As we were walking around, the captain of our slow boat offered my mother-in-law the opportunity to take the helm, nervously, and with some encouragement, she agreed and I don’t think she could have been happier for such a unique experience.

Chesapeake Bay Maritime Museum in St. Michaels, Maryland

The copper-topped building in the center of the photo is the 1879 Hooper Strait Lighthouse, which is part of the Chesapeake Bay Maritime Museum. After our visit, it was time for Jutta to grab a nap; this was expected as jetlag is not her friend.

Jutta Engelhardt sailing on the Chesapeake Bay in Maryland

After that nap/sleep, it was time to head over to Tilghman Island to catch a ride on a skipjack. Captain Wade piloted the Rebecca T. Ruark, the oldest working skipjack (a flat-bottomed sailcraft used for dredging oysters), out on the waters of the Chesapeake.

Tilghman Island from onboard a Skipjack on the Chesapeake Bay in Maryland

These are the days I hope will never leave my mother-in-law.

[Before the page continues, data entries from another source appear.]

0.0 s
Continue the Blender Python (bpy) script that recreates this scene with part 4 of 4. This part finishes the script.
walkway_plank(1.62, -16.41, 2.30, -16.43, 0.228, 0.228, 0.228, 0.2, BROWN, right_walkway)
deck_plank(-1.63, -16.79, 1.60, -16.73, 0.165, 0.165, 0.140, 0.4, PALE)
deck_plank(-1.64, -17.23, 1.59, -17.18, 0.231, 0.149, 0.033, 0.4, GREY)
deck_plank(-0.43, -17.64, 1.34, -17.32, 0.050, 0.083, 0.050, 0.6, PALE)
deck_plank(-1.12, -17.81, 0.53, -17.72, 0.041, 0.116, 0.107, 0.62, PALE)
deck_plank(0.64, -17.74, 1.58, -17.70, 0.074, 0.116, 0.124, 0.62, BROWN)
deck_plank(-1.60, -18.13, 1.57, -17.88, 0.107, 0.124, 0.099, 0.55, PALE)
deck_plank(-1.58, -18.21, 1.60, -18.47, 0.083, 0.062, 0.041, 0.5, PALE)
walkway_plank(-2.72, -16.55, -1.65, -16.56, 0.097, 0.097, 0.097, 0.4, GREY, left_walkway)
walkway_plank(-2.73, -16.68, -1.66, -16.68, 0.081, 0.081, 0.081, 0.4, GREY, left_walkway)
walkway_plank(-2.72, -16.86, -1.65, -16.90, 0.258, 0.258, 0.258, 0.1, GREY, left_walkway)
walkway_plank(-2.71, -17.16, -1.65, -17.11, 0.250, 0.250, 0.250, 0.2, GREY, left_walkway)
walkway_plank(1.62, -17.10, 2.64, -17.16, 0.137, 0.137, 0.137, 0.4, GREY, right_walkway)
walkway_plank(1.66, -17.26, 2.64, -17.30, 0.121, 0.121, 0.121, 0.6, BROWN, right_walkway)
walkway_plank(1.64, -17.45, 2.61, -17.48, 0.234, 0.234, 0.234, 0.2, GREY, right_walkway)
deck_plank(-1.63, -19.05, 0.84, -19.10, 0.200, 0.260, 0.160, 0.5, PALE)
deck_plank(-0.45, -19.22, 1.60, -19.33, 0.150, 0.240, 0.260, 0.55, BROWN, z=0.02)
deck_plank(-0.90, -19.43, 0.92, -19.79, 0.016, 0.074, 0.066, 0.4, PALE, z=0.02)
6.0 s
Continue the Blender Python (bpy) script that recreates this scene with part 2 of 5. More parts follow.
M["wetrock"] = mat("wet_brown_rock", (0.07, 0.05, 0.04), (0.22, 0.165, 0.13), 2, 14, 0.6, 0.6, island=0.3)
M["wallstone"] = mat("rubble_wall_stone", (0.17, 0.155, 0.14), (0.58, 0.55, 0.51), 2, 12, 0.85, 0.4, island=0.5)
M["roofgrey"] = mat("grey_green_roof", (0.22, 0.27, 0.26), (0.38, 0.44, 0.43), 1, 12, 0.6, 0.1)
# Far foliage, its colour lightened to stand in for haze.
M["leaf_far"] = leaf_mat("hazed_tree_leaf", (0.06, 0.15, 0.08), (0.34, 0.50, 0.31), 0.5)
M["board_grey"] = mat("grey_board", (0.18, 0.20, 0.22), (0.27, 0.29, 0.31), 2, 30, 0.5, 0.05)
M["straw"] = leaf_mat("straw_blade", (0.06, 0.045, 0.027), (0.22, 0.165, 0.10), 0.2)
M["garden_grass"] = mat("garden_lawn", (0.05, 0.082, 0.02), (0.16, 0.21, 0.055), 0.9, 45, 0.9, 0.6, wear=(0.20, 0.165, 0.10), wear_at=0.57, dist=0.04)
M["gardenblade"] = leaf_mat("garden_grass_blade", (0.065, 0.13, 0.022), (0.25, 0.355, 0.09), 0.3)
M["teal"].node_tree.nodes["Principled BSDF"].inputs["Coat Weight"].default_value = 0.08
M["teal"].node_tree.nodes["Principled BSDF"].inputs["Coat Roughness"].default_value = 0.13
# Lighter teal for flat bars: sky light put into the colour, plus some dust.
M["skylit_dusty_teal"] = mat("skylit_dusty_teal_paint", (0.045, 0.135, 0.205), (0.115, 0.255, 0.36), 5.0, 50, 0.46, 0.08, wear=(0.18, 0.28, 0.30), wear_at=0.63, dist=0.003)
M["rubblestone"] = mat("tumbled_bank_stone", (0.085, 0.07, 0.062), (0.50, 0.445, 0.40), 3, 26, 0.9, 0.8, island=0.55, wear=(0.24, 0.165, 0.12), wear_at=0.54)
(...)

Sailing on the Chesapeake Bay in Maryland

Proof that we were under sail.

Approaching Tilghman Island from onboard a Skipjack on the Chesapeake Bay in Maryland

The sun was nearly set upon our arrival back on the island, and by then, we were ready for dinner. We stopped in at the Bay Hundred Restaurant for some fish and were rewarded with the good fortune of a table next to ours, sharing some of the 25-pound rockfish they had caught earlier in the day with us. The first full day with the mother-in-law was A-okay.